# Provided material
────────────────
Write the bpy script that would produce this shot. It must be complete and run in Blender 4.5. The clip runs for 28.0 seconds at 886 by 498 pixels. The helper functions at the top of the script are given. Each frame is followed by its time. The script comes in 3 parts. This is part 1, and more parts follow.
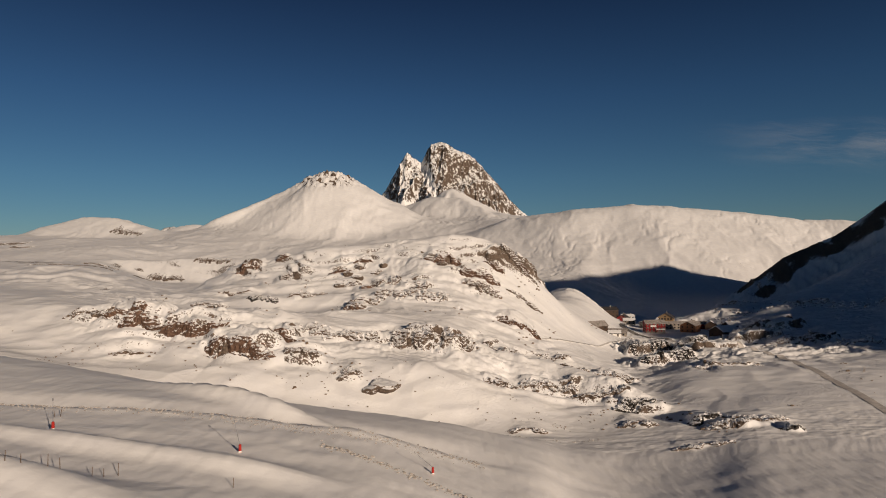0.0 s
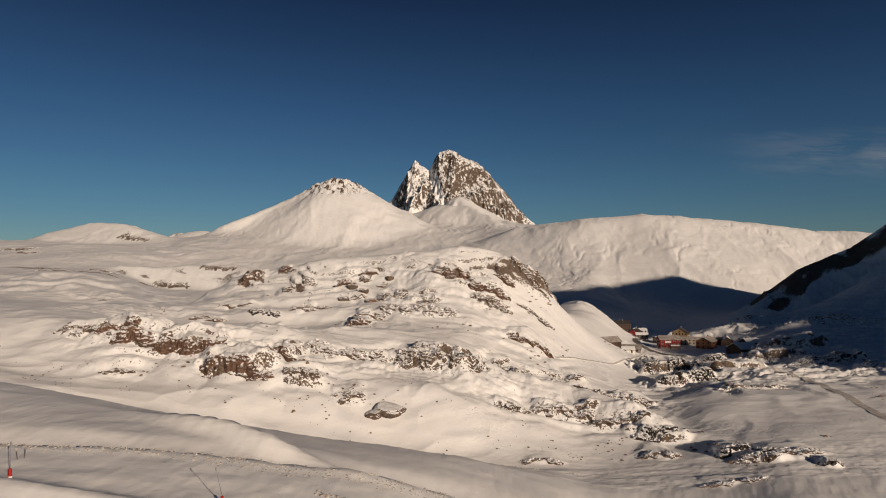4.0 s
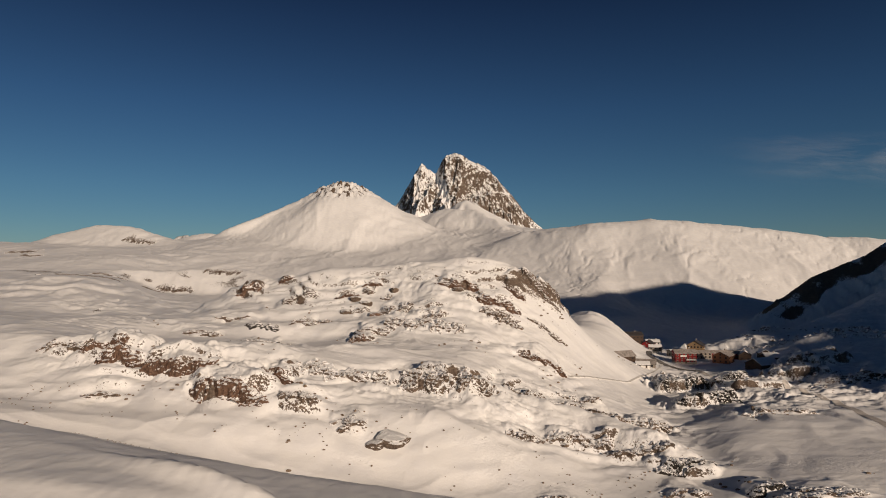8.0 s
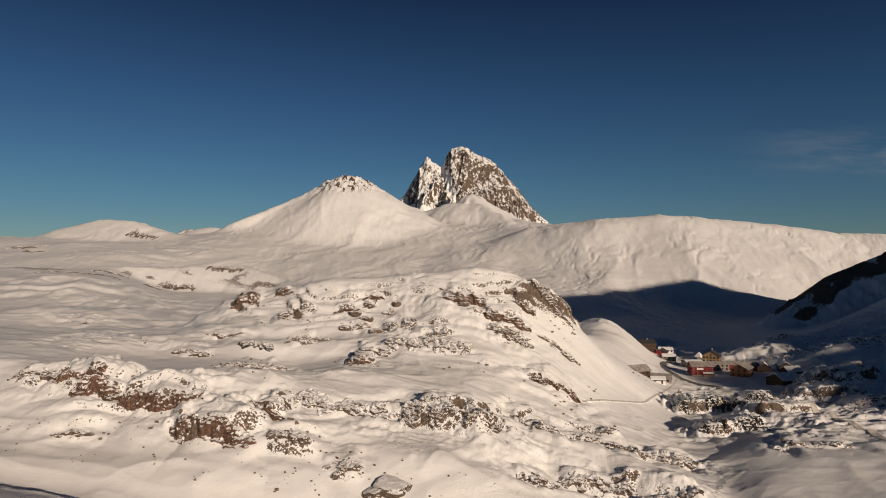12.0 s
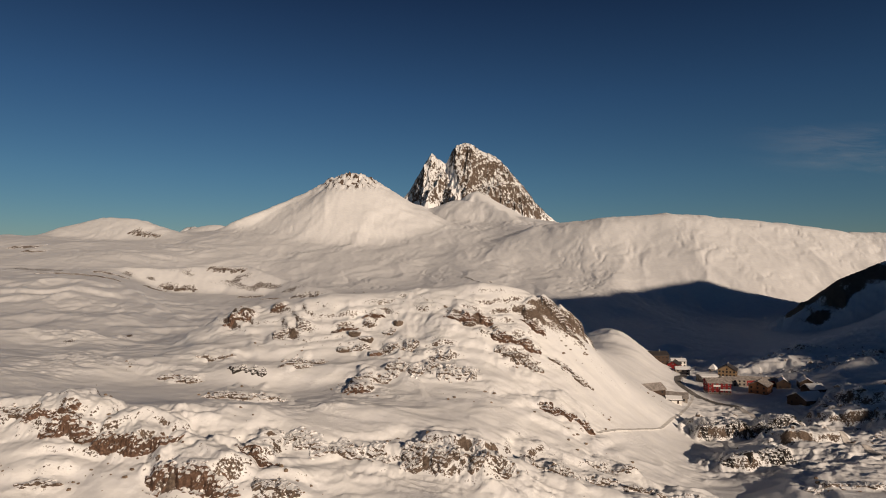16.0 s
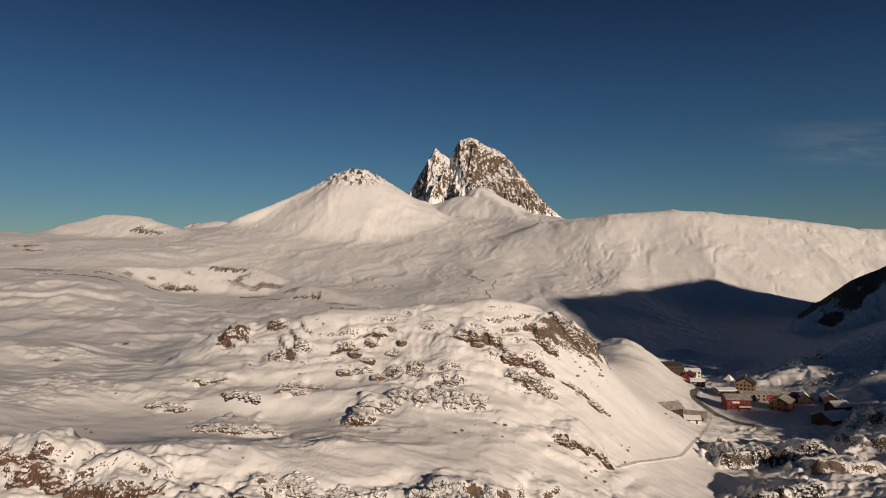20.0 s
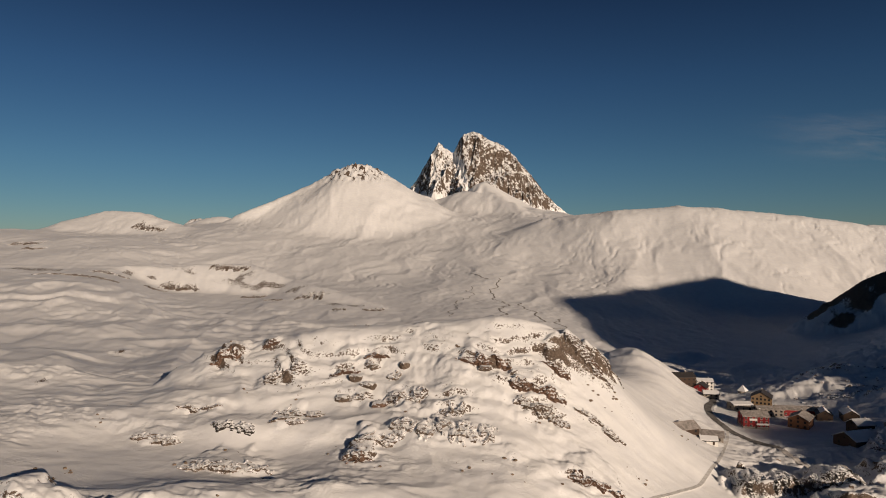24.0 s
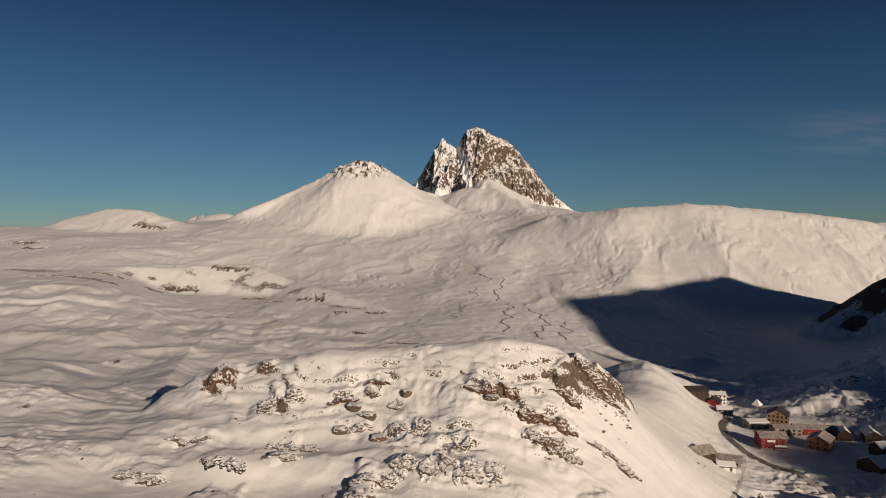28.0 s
────────────────
# Task brief
Restate the whole of the material word for word without the pictures.

# Answer in full
Write the bpy script that would produce this shot. It must be complete and run in Blender 4.5. The clip runs for 28.0 seconds at 886 by 498 pixels. The helper functions at the top of the script are given. Each frame is followed by its time. The script comes in 3 parts. This is part 1, and more parts follow.
0.0 s
4.0 s
8.0 s
12.0 s
16.0 s
20.0 s
24.0 s
28.0 s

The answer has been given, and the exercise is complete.